Botany, the study of plants, was particularly popular among women because collecting plants was considered less strenuous than hunting animals or scaling the heights in search of rock specimens. Emily Dickinson made a herbarium in 1845 when she was a student at Amherst Academy and wrote to a friend: “Most all the girls are making one” (Dickinson, 2006). While Dickinson’s specimens were all land plants, seaweed or algae collection was a rage that extended to the end of the 19th century in the United States after beginning in the late 18th century in Europe. The estate sale records for both Queen Charlotte and the Duchess of Portland list seaweed collections among their plant specimens, and Anne Christie (2011) has written about the seaweed calico prints created by the botanical illustrator and fabric designer William Kilburn in the 1790s. Christie sees these two types of interest as related and argues, as Emma Spary (2004) has, that a scholarly interest in a subject, such as seaweed, was often manifested in an interest in related design, as an outward manifestation of knowledge.
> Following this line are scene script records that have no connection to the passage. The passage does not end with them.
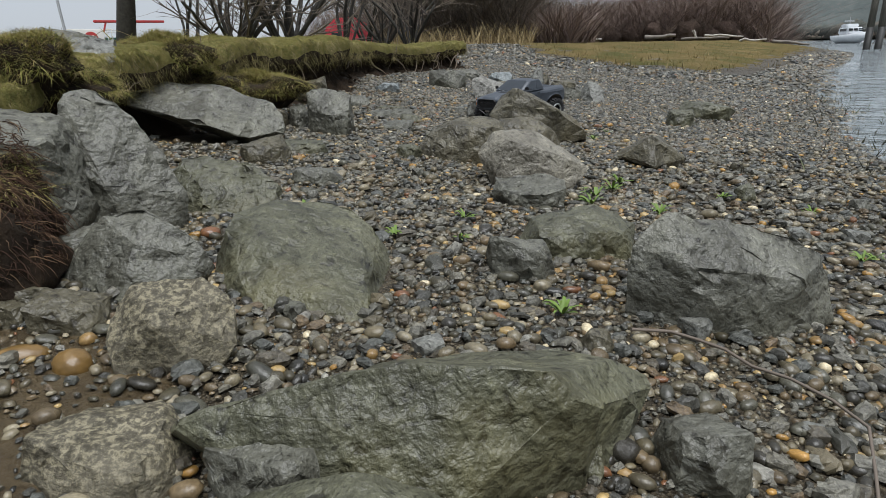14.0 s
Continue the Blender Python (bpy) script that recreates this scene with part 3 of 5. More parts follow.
riprap()
ROUND = [(math.cos(a) * math.cos(b), math.sin(a) * math.cos(b), 0.5 + 0.5 * math.sin(b)) for a in np.linspace(0, 2 * math.pi, 19)[:-1] for b in np.linspace(-1.3, 1.5, 9)]
boulder("small rough stone lying on the bank soil", M_ROCK, -0.80, -1.98, 0.10, 0.08, 0.07, 20, None, 101)
boulder("small grey stone at the foot of the soil bank", M_ROCK_BROWN, -0.70, -1.95, 0.08, 0.07, 0.06, 50, None, 102)
boulder("yellowish rounded cobble in wet sand", M_ROCK_OCHRE, -0.545, -2.03, 0.075, 0.04, 0.034, 60, ROUND, 103, rough=0.15)
boulder("brown rounded cobble in wet sand", M_ROCK_OCHRE, -0.475, -1.995, 0.052, 0.046, 0.042, 0, ROUND, 104, rough=0.15)
for k, (x, y, w, d, h, yaw) in enumerate([(-0.70, -2.08, 0.12, 0.10, 0.11, 20), (-0.86, -1.80, 0.09, 0.08, 0.07, 60), (-0.66, -1.99, 0.07, 0.05, 0.05, 10), (-0.60, -2.12, 0.09, 0.08, 0.06, 50)]):
    boulder("rough grey stone in the soil below the bank", M_ROCK if k % 2 else M_ROCK_BROWN, x, y, w, d, h, yaw, None, 110 + k)


def broken_stones():
    """Small angular fragments scattered among the rounded pebbles."""
    rng = np.random.RandomState(140)
    made = 0
    mats = [M_ROCK, M_ROCK_BROWN, M_ROCK_GREEN, M_ROCK_BLUE, M_ROCK]
    while made < 60:
        x, y = rng.uniform(-1.9, 0.7), rng.uniform(-2.1, 2.0)
        if x > shore_x(y) + 0.05 or x < bank_x(y) + 0.1:
            continue
        w = 0.028 + 0.045 * rng.uniform(0, 1) ** 2
        ob = boulder("small angular broken stone among the pebbles", mats[made % 5], x, y, w, w * rng.uniform(0.6, 0.9), w * rng.uniform(0.45, 0.75), rng.uniform(0, 180), None, 500 + made, sink=0.004, name="stone", fine=7)
        tagged(ob, "small angular broken stone among the pebbles", "stone", "broken stones on the beach")
        made += 1


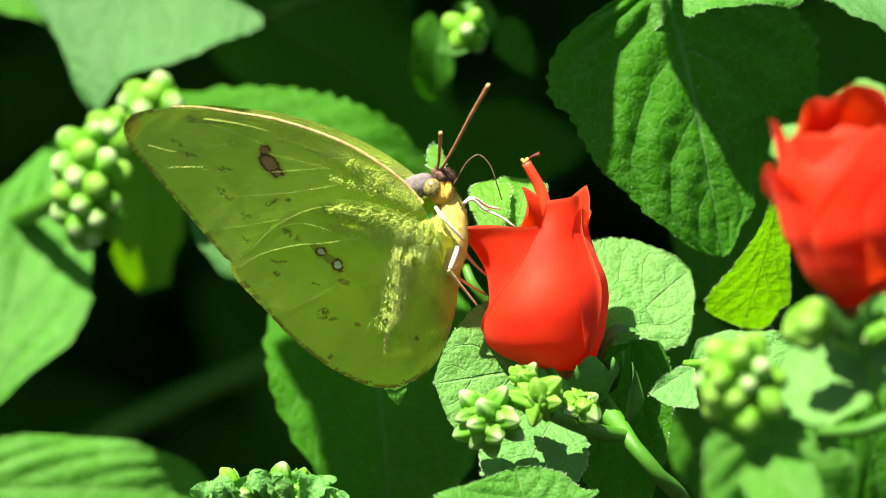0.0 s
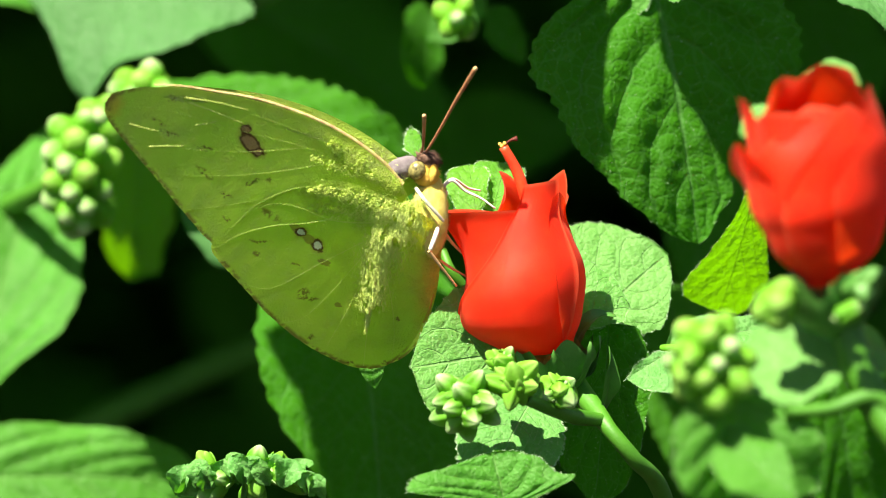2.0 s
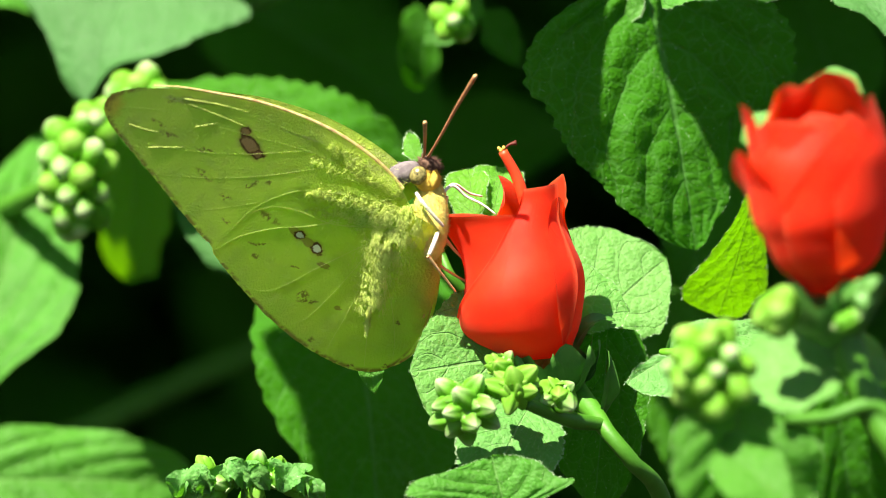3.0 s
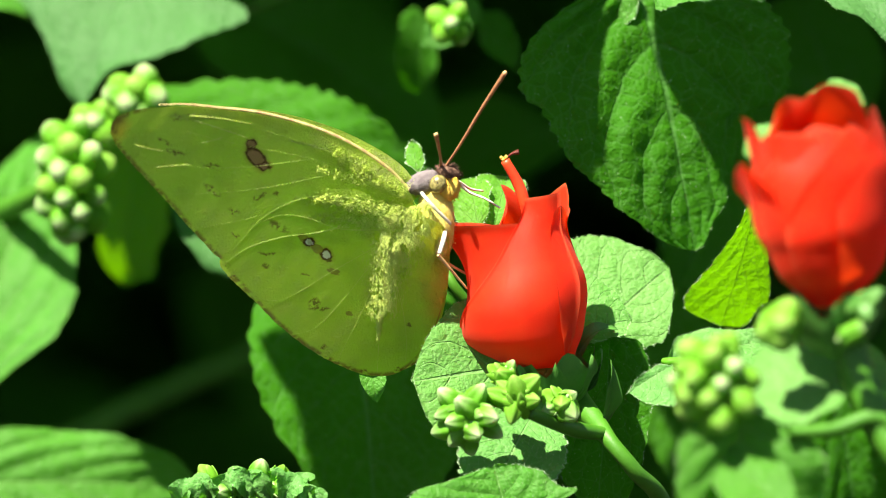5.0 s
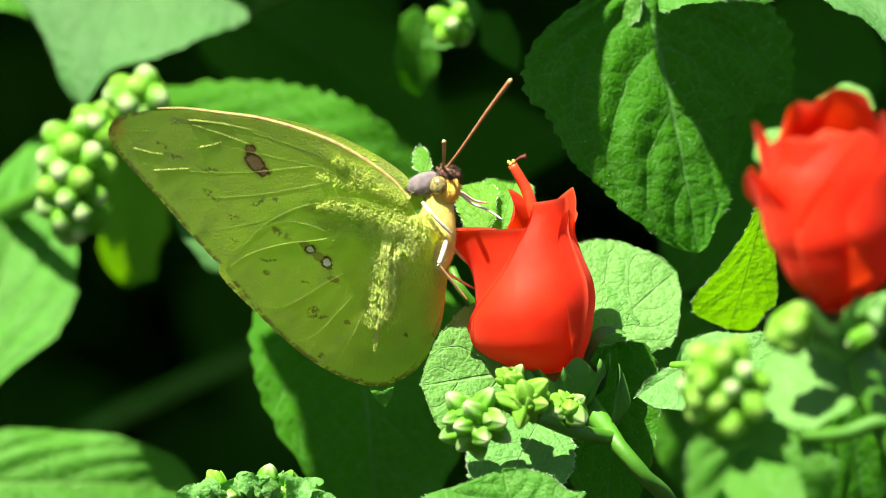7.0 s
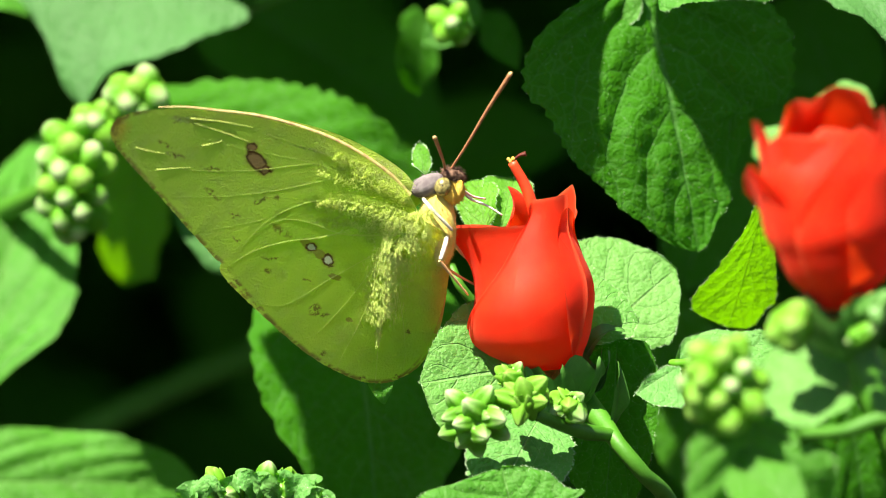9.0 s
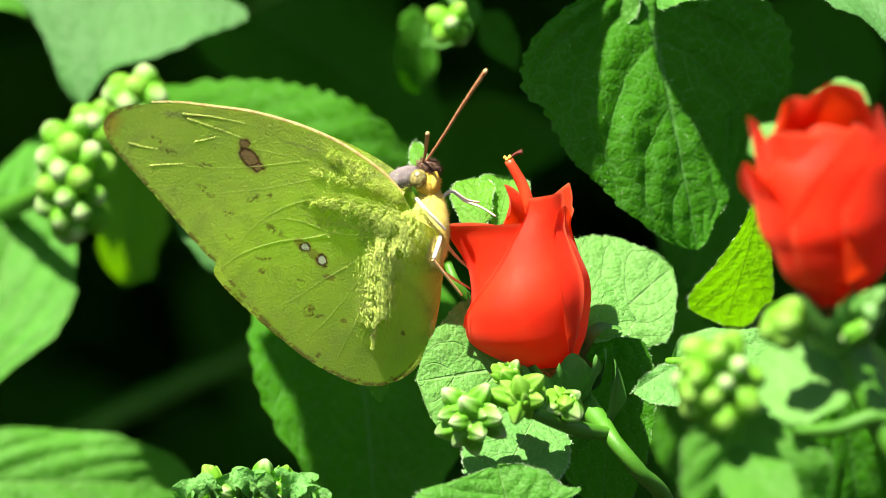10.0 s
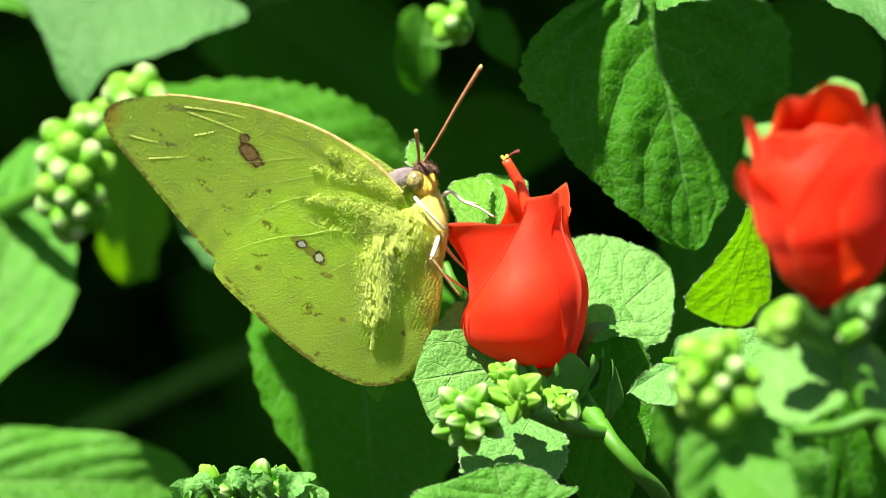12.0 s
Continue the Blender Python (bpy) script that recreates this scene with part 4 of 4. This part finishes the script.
FACE = plain("face_yellow", (0.66, 0.38, 0.05), (0.74, 0.50, 0.11), 900.0, 0.8, 0.8, 0.0003, 0.15)
COLLAR = plain("grey_collar", (0.15, 0.12, 0.13), (0.27, 0.23, 0.23), 900.0, 0.8, 0.8, 0.0003, 0.15)
TUFT = plain("brown_tuft", (0.07, 0.035, 0.025), (0.30, 0.17, 0.12), 1500.0, 0.8, 0.8, 0.0003, 0.15)
EYE = plain("eye_olive", (0.12, 0.10, 0.035), (0.32, 0.27, 0.09), 2600.0, 0.25, 0.1, 0.0001, 0.6)
PUPIL = plain("eye_dark", (0.03, 0.02, 0.01), (0.05, 0.04, 0.02), 900.0, 0.3)
FEELER = plain("feeler_brown", (0.24, 0.10, 0.045), (0.36, 0.17, 0.08), 1500.0, 0.5)
FEELER_TIP = plain("feeler_tip", (0.62, 0.36, 0.16), (0.70, 0.45, 0.22), 900.0, 0.6)
LEG = plain("leg_white", (0.58, 0.52, 0.42), (0.70, 0.66, 0.58), 900.0, 0.6)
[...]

This was particularly true for women who were less able to publically display their erudition.

One of the most spectacular displays of macroalgae in the 19th century was the work of Anna Atkins (1850) who produced hundreds of nature prints in the form of cyanotypes of seaweeds in her Photographs of British Algae: Cyanotype Impressions (1843-53). A cyanotype is a form of photograph created by placing a specimen on chemically treated paper that turns blue when exposed to light, usually by placing the preparation in bright sunlight. Each of Atkins’s photographs is labeled with the species name, so the work is somewhat scientific, even if the date and location of collection are not given. Atkins’s work is discussed in Ocean Flowers, a book on nature prints and botanical art, focusing on aquatic plants. In it, Carol Armstrong and Catherine de Zegher (2004) also describe the bound volumes of pressed seaweed specimens, exsiccatae, published by Mary Wyatt (1834). She was advised by Amelia Warren Griffths who was highly regarded for her botanical knowledge by such botanist as George Bentham and William Jackson Hooker, and sent many specimens to Robert Kaye Greville (1830) who later published the Algae Britannicae. The botanist William Henry Harvey (1849) suggests that readers of his Manual of British Algae, which was without illustrations, would do well to refer to Wyatt’s exsiccatae, Algae Danmonienses (1834-1840) published in five volumes. He writes that the specimens were almost as good as illustrations, that they were beautifully dried and accurately named (Livingstone and Withers, 2011).